#### What is required
Return the material exactly as supplied, apart from the pictures, which are omitted.
[Begin Dataset excerpt]
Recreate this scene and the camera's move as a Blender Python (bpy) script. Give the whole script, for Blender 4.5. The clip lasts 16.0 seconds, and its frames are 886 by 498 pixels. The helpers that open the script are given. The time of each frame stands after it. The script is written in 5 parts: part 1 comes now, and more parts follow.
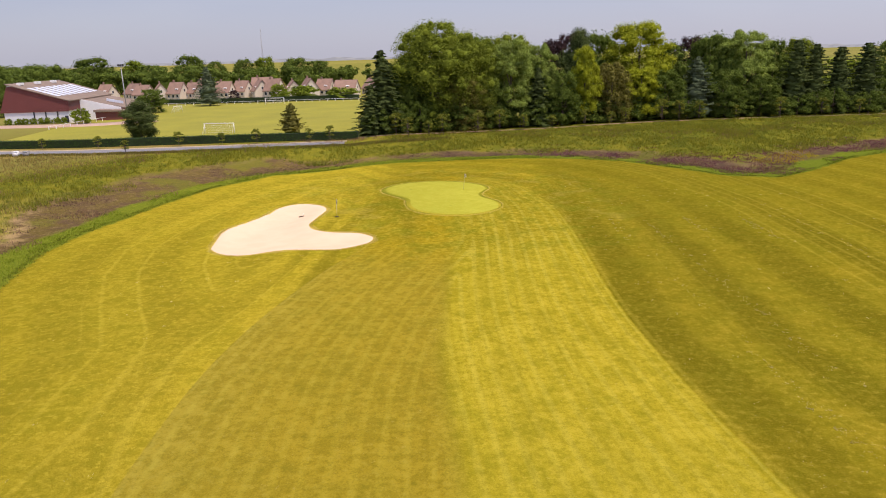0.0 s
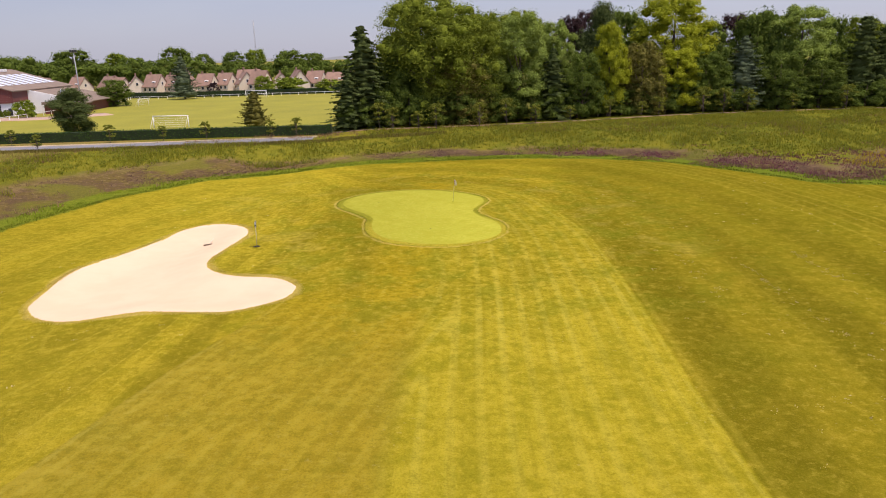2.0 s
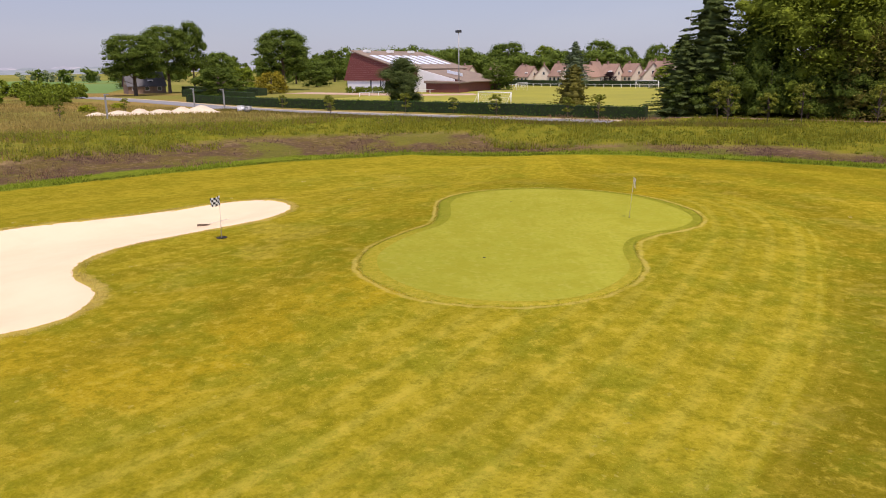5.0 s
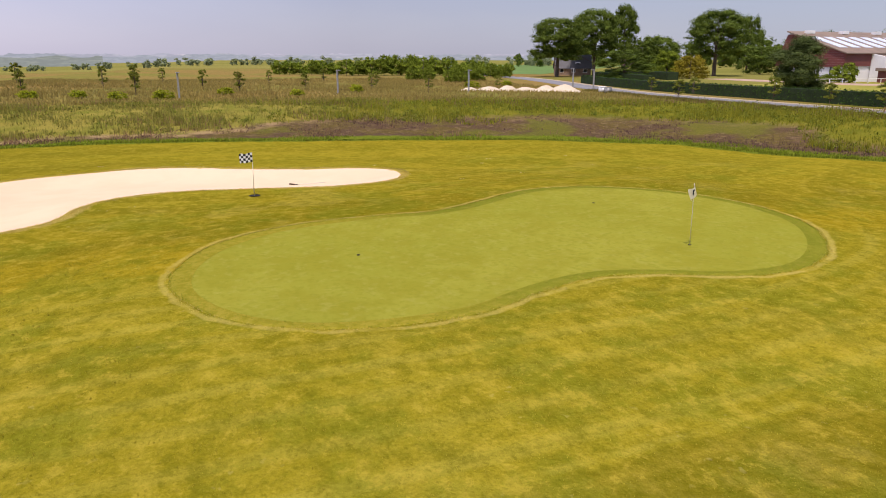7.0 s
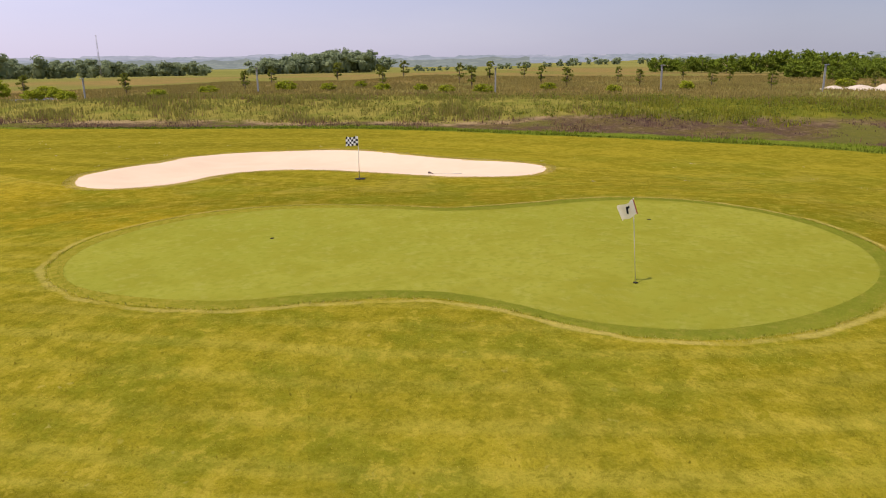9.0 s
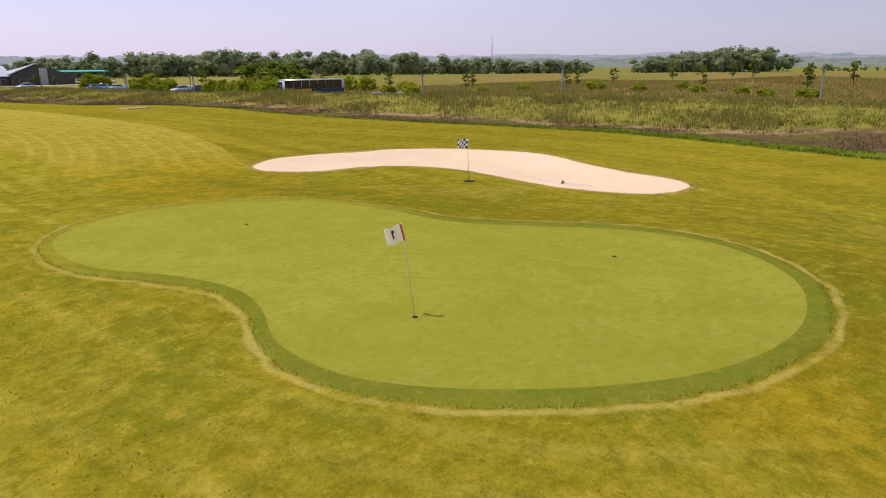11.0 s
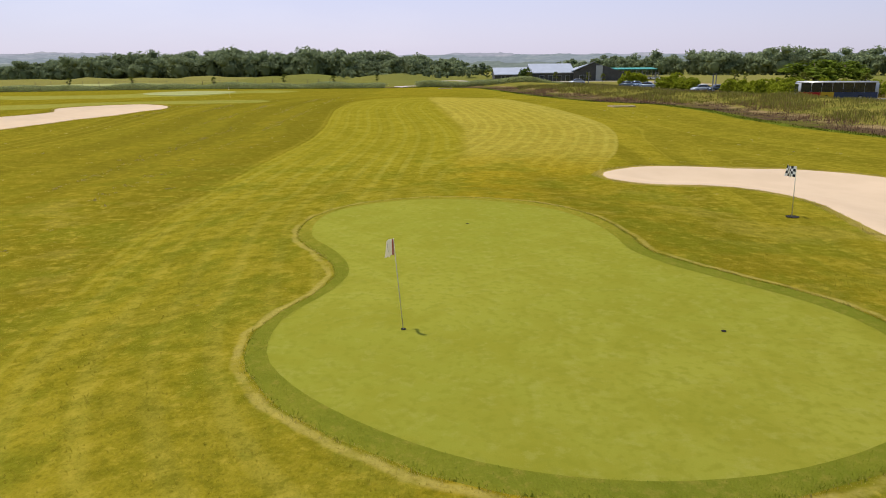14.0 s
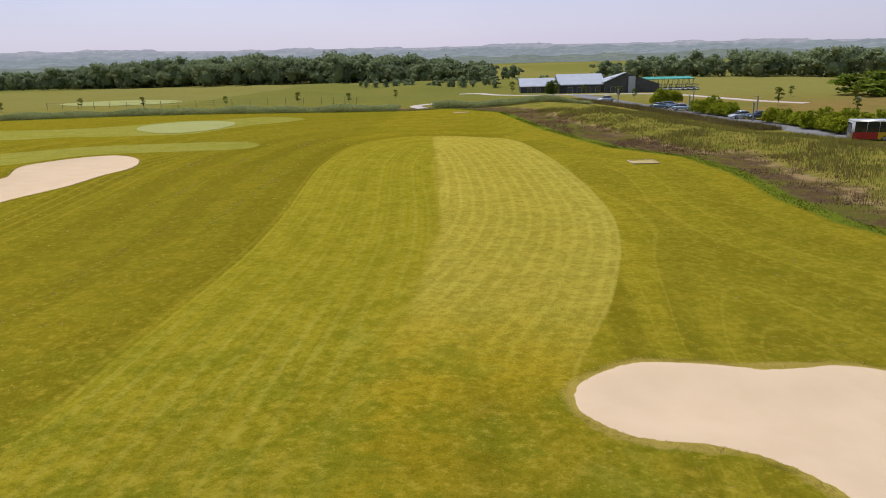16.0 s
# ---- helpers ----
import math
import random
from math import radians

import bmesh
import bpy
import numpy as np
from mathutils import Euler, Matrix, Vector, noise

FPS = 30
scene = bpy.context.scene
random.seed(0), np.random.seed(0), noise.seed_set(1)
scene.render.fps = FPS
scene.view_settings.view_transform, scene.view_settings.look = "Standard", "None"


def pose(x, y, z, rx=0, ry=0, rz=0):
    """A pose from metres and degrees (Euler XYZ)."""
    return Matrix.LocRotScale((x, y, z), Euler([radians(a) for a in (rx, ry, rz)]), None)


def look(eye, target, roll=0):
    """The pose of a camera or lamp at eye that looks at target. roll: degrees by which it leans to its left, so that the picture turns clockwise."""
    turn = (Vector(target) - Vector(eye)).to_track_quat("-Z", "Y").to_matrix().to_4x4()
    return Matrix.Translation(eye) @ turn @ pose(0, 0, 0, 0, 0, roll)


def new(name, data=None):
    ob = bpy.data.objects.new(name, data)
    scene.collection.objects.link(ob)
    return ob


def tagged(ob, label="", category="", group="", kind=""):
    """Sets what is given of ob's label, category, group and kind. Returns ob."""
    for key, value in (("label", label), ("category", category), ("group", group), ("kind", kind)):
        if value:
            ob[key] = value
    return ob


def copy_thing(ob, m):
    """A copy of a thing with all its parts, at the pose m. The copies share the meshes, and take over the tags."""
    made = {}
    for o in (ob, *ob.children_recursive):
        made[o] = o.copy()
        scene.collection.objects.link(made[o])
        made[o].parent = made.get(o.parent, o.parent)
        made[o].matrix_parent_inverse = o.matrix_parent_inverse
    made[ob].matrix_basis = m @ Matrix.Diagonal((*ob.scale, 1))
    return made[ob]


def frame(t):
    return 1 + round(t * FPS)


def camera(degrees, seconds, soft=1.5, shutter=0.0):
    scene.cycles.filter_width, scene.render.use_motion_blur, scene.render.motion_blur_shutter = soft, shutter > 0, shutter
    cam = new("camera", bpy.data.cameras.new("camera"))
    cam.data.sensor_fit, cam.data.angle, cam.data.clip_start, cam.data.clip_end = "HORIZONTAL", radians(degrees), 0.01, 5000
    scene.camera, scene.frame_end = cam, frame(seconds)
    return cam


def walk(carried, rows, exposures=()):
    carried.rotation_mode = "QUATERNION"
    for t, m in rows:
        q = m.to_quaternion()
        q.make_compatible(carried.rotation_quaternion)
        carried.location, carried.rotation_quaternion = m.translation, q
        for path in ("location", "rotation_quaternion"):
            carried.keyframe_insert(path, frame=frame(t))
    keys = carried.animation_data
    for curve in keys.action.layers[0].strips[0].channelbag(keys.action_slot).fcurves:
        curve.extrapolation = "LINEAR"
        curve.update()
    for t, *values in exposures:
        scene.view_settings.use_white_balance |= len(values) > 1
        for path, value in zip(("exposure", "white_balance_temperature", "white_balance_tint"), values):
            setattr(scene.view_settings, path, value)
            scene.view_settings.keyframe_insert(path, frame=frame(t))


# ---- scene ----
from mathutils import geometry

cam = camera(64.16, 16.0, 1.0)
PATH = [
    (0, (-0.946, -95.280, 18.002), (-1.158, -85.647, 15.327), -1.58),
    (0.5, (-0.361, -88.277, 17.657), (-0.592, -78.646, 14.976), -1.66),
    (1, (0.140, -81.176, 16.448), (-0.104, -71.544, 13.772), -1.65),
    (1.5, (0.598, -74.260, 15.155), (0.342, -64.630, 12.473), -1.63),
    (2, (1.148, -66.703, 13.848), (0.826, -57.073, 11.171), -1.58),
    (2.5, (1.612, -58.565, 12.597), (1.081, -48.940, 9.935), -1.49),
    (3, (2.459, -51.412, 11.626), (1.312, -41.818, 9.049), -1.36),
    (3.5, (4.330, -46.064, 10.487), (1.945, -36.674, 8.009), -1.17),
    (4, (7.690, -41.774, 9.294), (4.055, -32.777, 6.874), -0.83),
    (4.5, (11.117, -38.098, 8.293), (6.342, -29.661, 5.841), -0.76),
    (5, (13.776, -34.006, 7.619), (7.929, -26.288, 5.118), -0.56),
    (5.2, (14.966, -32.100, 7.511), (8.658, -24.757, 5.000), -0.60),
    (5.5, (16.399, -29.538, 6.933), (9.501, -22.759, 4.392), -0.39),
    (6, (18.216, -24.312, 6.497), (10.307, -18.761, 3.921), -0.19),
    (6.5, (19.275, -18.942, 6.234), (10.541, -14.825, 3.631), -0.03),
    (7, (19.625, -14.041, 6.069), (10.336, -11.425, 3.448), 0.05),
    (7.3, (19.514, -11.581, 5.984), (10.026, -9.828, 3.358), 0.02),
    (7.5, (19.424, -9.993, 5.900), (9.846, -8.835, 3.269), -0.05),
    (8, (18.986, -6.399, 5.783), (9.342, -6.611, 3.150), -0.12),
    (8.5, (18.063, -3.050, 5.581), (8.536, -4.567, 2.949), -0.14),
    (8.7, (17.558, -1.743, 5.431), (8.120, -3.771, 2.821), -0.43),
    (9, (16.860, 0.243, 5.312), (7.615, -2.542, 2.710), -0.54),
    (9.5, (15.358, 3.447, 5.234), (6.564, -0.545, 2.637), -0.62),
    (10, (13.527, 6.386, 5.262), (5.340, 1.264, 2.665), -0.61),
    (10.5, (11.477, 8.910, 5.346), (4.044, 2.745, 2.750), -0.55),
    (10.8, (10.187, 10.163, 5.402), (3.274, 3.418, 2.809), -0.51),
    (11, (9.286, 10.995, 5.425), (2.743, 3.889, 2.840), -0.45),
    (11.5, (7.149, 12.821, 5.527), (1.624, 4.896, 2.944), -0.42),
    (12, (5.099, 14.112, 5.604), (0.687, 5.519, 3.016), -0.42),
    (12.5, (3.349, 14.890, 5.681), (0.096, 5.793, 3.098), -0.47),
    (13, (1.779, 15.248, 5.745), (-0.283, 5.809, 3.168), -0.43),
    (13.5, (0.347, 15.329, 5.839), (-0.588, 5.710, 3.272), -0.47),
    (14, (-1.108, 15.084, 5.955), (-0.986, 5.421, 3.383), -0.51),
    (14.5, (-2.579, 13.732, 6.366), (-2.055, 4.091, 3.760), -0.57),
    (15, (-4.167, 10.702, 8.223), (-3.600, 1.076, 5.575), -0.77),
    (15.5, (-5.334, 6.308, 10.725), (-4.706, -3.309, 8.055), -1.06),
    (16, (-6.403, 1.147, 13.103), (-5.734, -8.462, 10.415), -1.44),
]
walk(cam, [(t, look(e, a, r)) for t, e, a, r in PATH], [(0, 0.27, 6760, 24), (5, 0.29, 6700, 24), (8, 0.19, 6520, 22), (12, -0.02, 6440, 16), (14, -0.10, 6380, 11), (16, -0.23, 6330, 11)])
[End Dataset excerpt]
#### Complete output
Recreate this scene and the camera's move as a Blender Python (bpy) script. Give the whole script, for Blender 4.5. The clip lasts 16.0 seconds, and its frames are 886 by 498 pixels. The helpers that open the script are given. The time of each frame stands after it. The script is written in 5 parts: part 1 comes now, and more parts follow.
0.0 s
2.0 s
5.0 s
7.0 s
9.0 s
11.0 s
14.0 s
16.0 s
# ---- helpers ----
import math
import random
from math import radians

import bmesh
import bpy
import numpy as np
from mathutils import Euler, Matrix, Vector, noise

FPS = 30
scene = bpy.context.scene
random.seed(0), np.random.seed(0), noise.seed_set(1)
scene.render.fps = FPS
scene.view_settings.view_transform, scene.view_settings.look = "Standard", "None"


def pose(x, y, z, rx=0, ry=0, rz=0):
    """A pose from metres and degrees (Euler XYZ)."""
    return Matrix.LocRotScale((x, y, z), Euler([radians(a) for a in (rx, ry, rz)]), None)


def look(eye, target, roll=0):
    """The pose of a camera or lamp at eye that looks at target. roll: degrees by which it leans to its left, so that the picture turns clockwise."""
    turn = (Vector(target) - Vector(eye)).to_track_quat("-Z", "Y").to_matrix().to_4x4()
    return Matrix.Translation(eye) @ turn @ pose(0, 0, 0, 0, 0, roll)


def new(name, data=None):
    ob = bpy.data.objects.new(name, data)
    scene.collection.objects.link(ob)
    return ob


def tagged(ob, label="", category="", group="", kind=""):
    """Sets what is given of ob's label, category, group and kind. Returns ob."""
    for key, value in (("label", label), ("category", category), ("group", group), ("kind", kind)):
        if value:
            ob[key] = value
    return ob


def copy_thing(ob, m):
    """A copy of a thing with all its parts, at the pose m. The copies share the meshes, and take over the tags."""
    made = {}
    for o in (ob, *ob.children_recursive):
        made[o] = o.copy()
        scene.collection.objects.link(made[o])
        made[o].parent = made.get(o.parent, o.parent)
        made[o].matrix_parent_inverse = o.matrix_parent_inverse
    made[ob].matrix_basis = m @ Matrix.Diagonal((*ob.scale, 1))
    return made[ob]


def frame(t):
    return 1 + round(t * FPS)


def camera(degrees, seconds, soft=1.5, shutter=0.0):
    scene.cycles.filter_width, scene.render.use_motion_blur, scene.render.motion_blur_shutter = soft, shutter > 0, shutter
    cam = new("camera", bpy.data.cameras.new("camera"))
    cam.data.sensor_fit, cam.data.angle, cam.data.clip_start, cam.data.clip_end = "HORIZONTAL", radians(degrees), 0.01, 5000
    scene.camera, scene.frame_end = cam, frame(seconds)
    return cam


def walk(carried, rows, exposures=()):
    carried.rotation_mode = "QUATERNION"
    for t, m in rows:
        q = m.to_quaternion()
        q.make_compatible(carried.rotation_quaternion)
        carried.location, carried.rotation_quaternion = m.translation, q
        for path in ("location", "rotation_quaternion"):
            carried.keyframe_insert(path, frame=frame(t))
    keys = carried.animation_data
    for curve in keys.action.layers[0].strips[0].channelbag(keys.action_slot).fcurves:
        curve.extrapolation = "LINEAR"
        curve.update()
    for t, *values in exposures:
        scene.view_settings.use_white_balance |= len(values) > 1
        for path, value in zip(("exposure", "white_balance_temperature", "white_balance_tint"), values):
            setattr(scene.view_settings, path, value)
            scene.view_settings.keyframe_insert(path, frame=frame(t))


# ---- scene ----
from mathutils import geometry

cam = camera(64.16, 16.0, 1.0)
PATH = [
    (0, (-0.946, -95.280, 18.002), (-1.158, -85.647, 15.327), -1.58),
    (0.5, (-0.361, -88.277, 17.657), (-0.592, -78.646, 14.976), -1.66),
    (1, (0.140, -81.176, 16.448), (-0.104, -71.544, 13.772), -1.65),
    (1.5, (0.598, -74.260, 15.155), (0.342, -64.630, 12.473), -1.63),
    (2, (1.148, -66.703, 13.848), (0.826, -57.073, 11.171), -1.58),
    (2.5, (1.612, -58.565, 12.597), (1.081, -48.940, 9.935), -1.49),
    (3, (2.459, -51.412, 11.626), (1.312, -41.818, 9.049), -1.36),
    (3.5, (4.330, -46.064, 10.487), (1.945, -36.674, 8.009), -1.17),
    (4, (7.690, -41.774, 9.294), (4.055, -32.777, 6.874), -0.83),
    (4.5, (11.117, -38.098, 8.293), (6.342, -29.661, 5.841), -0.76),
    (5, (13.776, -34.006, 7.619), (7.929, -26.288, 5.118), -0.56),
    (5.2, (14.966, -32.100, 7.511), (8.658, -24.757, 5.000), -0.60),
    (5.5, (16.399, -29.538, 6.933), (9.501, -22.759, 4.392), -0.39),
    (6, (18.216, -24.312, 6.497), (10.307, -18.761, 3.921), -0.19),
    (6.5, (19.275, -18.942, 6.234), (10.541, -14.825, 3.631), -0.03),
    (7, (19.625, -14.041, 6.069), (10.336, -11.425, 3.448), 0.05),
    (7.3, (19.514, -11.581, 5.984), (10.026, -9.828, 3.358), 0.02),
    (7.5, (19.424, -9.993, 5.900), (9.846, -8.835, 3.269), -0.05),
    (8, (18.986, -6.399, 5.783), (9.342, -6.611, 3.150), -0.12),
    (8.5, (18.063, -3.050, 5.581), (8.536, -4.567, 2.949), -0.14),
    (8.7, (17.558, -1.743, 5.431), (8.120, -3.771, 2.821), -0.43),
    (9, (16.860, 0.243, 5.312), (7.615, -2.542, 2.710), -0.54),
    (9.5, (15.358, 3.447, 5.234), (6.564, -0.545, 2.637), -0.62),
    (10, (13.527, 6.386, 5.262), (5.340, 1.264, 2.665), -0.61),
    (10.5, (11.477, 8.910, 5.346), (4.044, 2.745, 2.750), -0.55),
    (10.8, (10.187, 10.163, 5.402), (3.274, 3.418, 2.809), -0.51),
    (11, (9.286, 10.995, 5.425), (2.743, 3.889, 2.840), -0.45),
    (11.5, (7.149, 12.821, 5.527), (1.624, 4.896, 2.944), -0.42),
    (12, (5.099, 14.112, 5.604), (0.687, 5.519, 3.016), -0.42),
    (12.5, (3.349, 14.890, 5.681), (0.096, 5.793, 3.098), -0.47),
    (13, (1.779, 15.248, 5.745), (-0.283, 5.809, 3.168), -0.43),
    (13.5, (0.347, 15.329, 5.839), (-0.588, 5.710, 3.272), -0.47),
    (14, (-1.108, 15.084, 5.955), (-0.986, 5.421, 3.383), -0.51),
    (14.5, (-2.579, 13.732, 6.366), (-2.055, 4.091, 3.760), -0.57),
    (15, (-4.167, 10.702, 8.223), (-3.600, 1.076, 5.575), -0.77),
    (15.5, (-5.334, 6.308, 10.725), (-4.706, -3.309, 8.055), -1.06),
    (16, (-6.403, 1.147, 13.103), (-5.734, -8.462, 10.415), -1.44),
]
walk(cam, [(t, look(e, a, r)) for t, e, a, r in PATH], [(0, 0.27, 6760, 24), (5, 0.29, 6700, 24), (8, 0.19, 6520, 22), (12, -0.02, 6440, 16), (14, -0.10, 6380, 11), (16, -0.23, 6330, 11)])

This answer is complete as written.